» Collected data:
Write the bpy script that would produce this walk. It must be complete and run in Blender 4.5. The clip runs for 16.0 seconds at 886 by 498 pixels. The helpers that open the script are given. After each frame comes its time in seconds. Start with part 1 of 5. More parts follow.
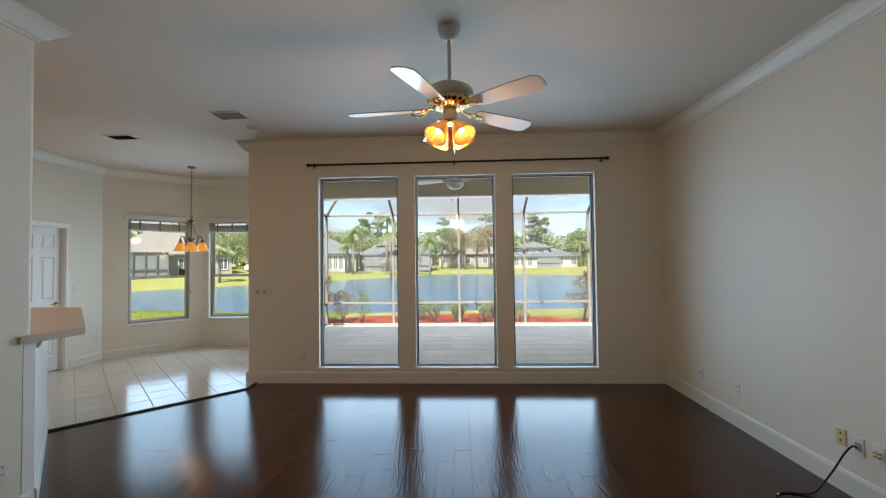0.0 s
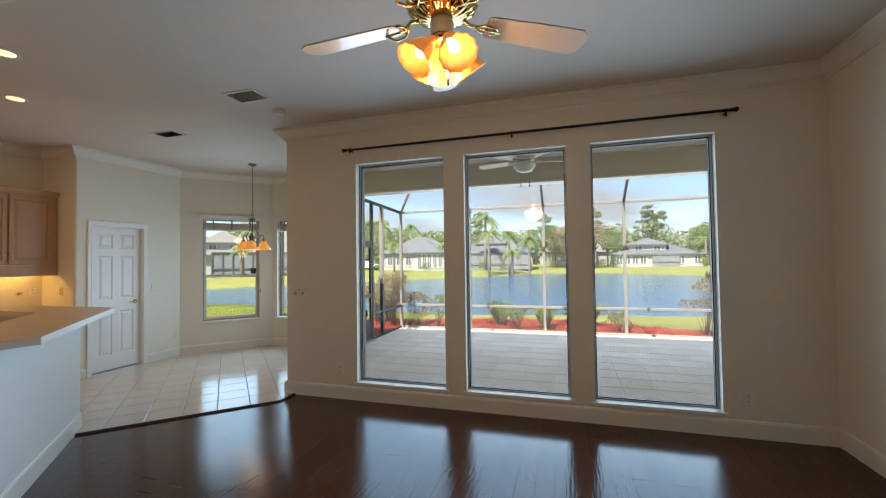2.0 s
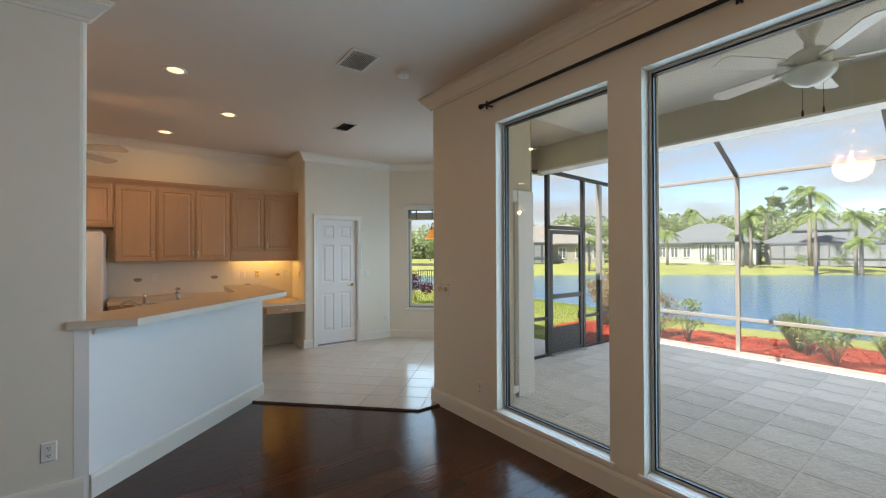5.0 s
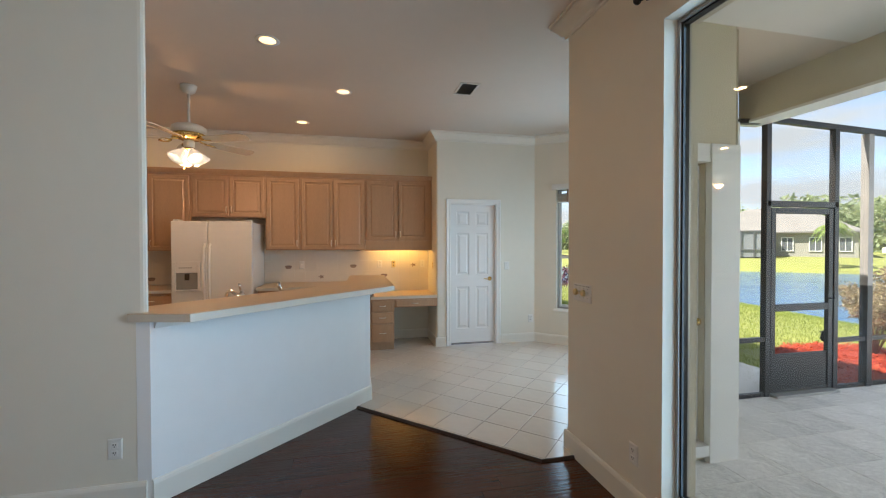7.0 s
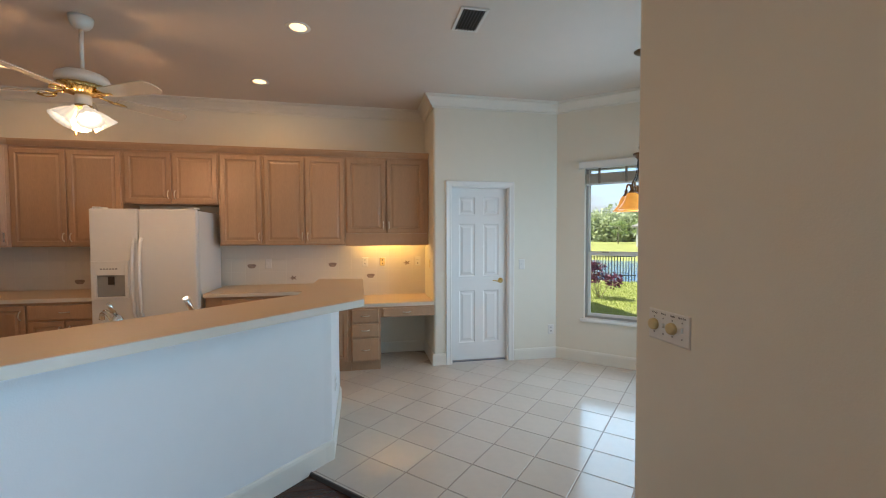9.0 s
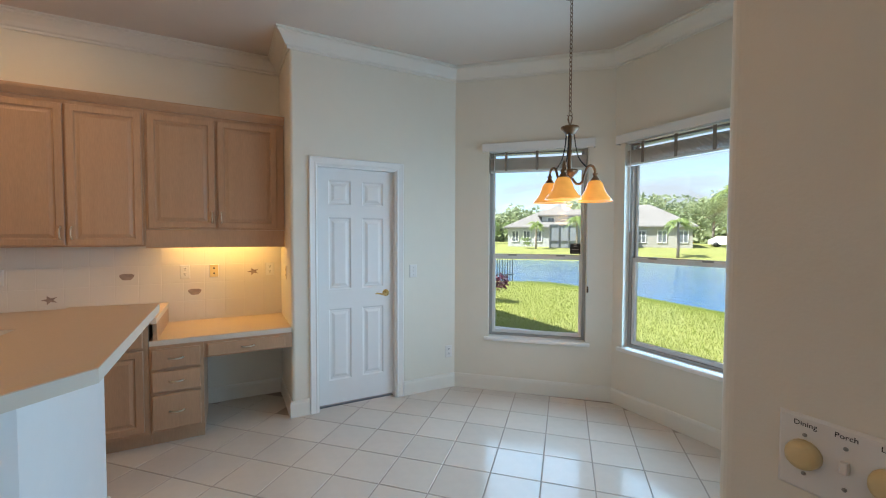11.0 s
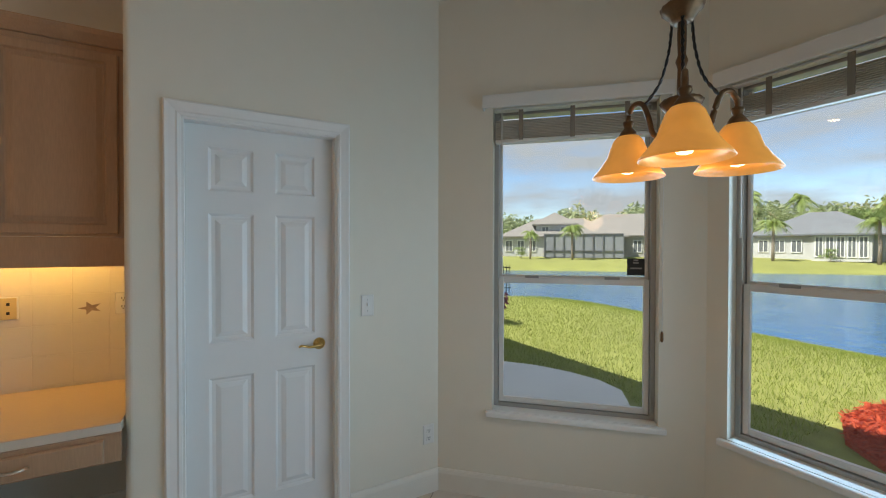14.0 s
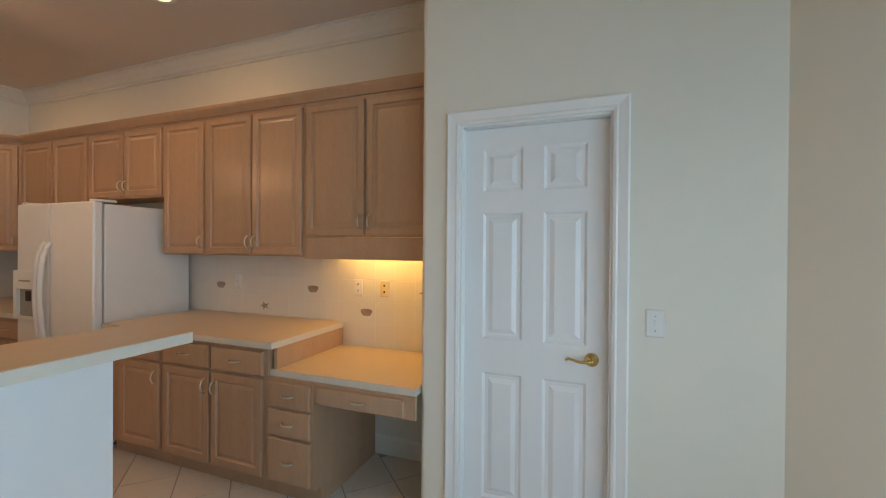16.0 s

» Goal:
Reproduce the material word for word. Any pictures should be left out of the copy.

» Answer to this exercise:
Write the bpy script that would produce this walk. It must be complete and run in Blender 4.5. The clip runs for 16.0 seconds at 886 by 498 pixels. The helpers that open the script are given. After each frame comes its time in seconds. Start with part 1 of 5. More parts follow.
0.0 s
2.0 s
5.0 s
7.0 s
9.0 s
11.0 s
14.0 s
16.0 s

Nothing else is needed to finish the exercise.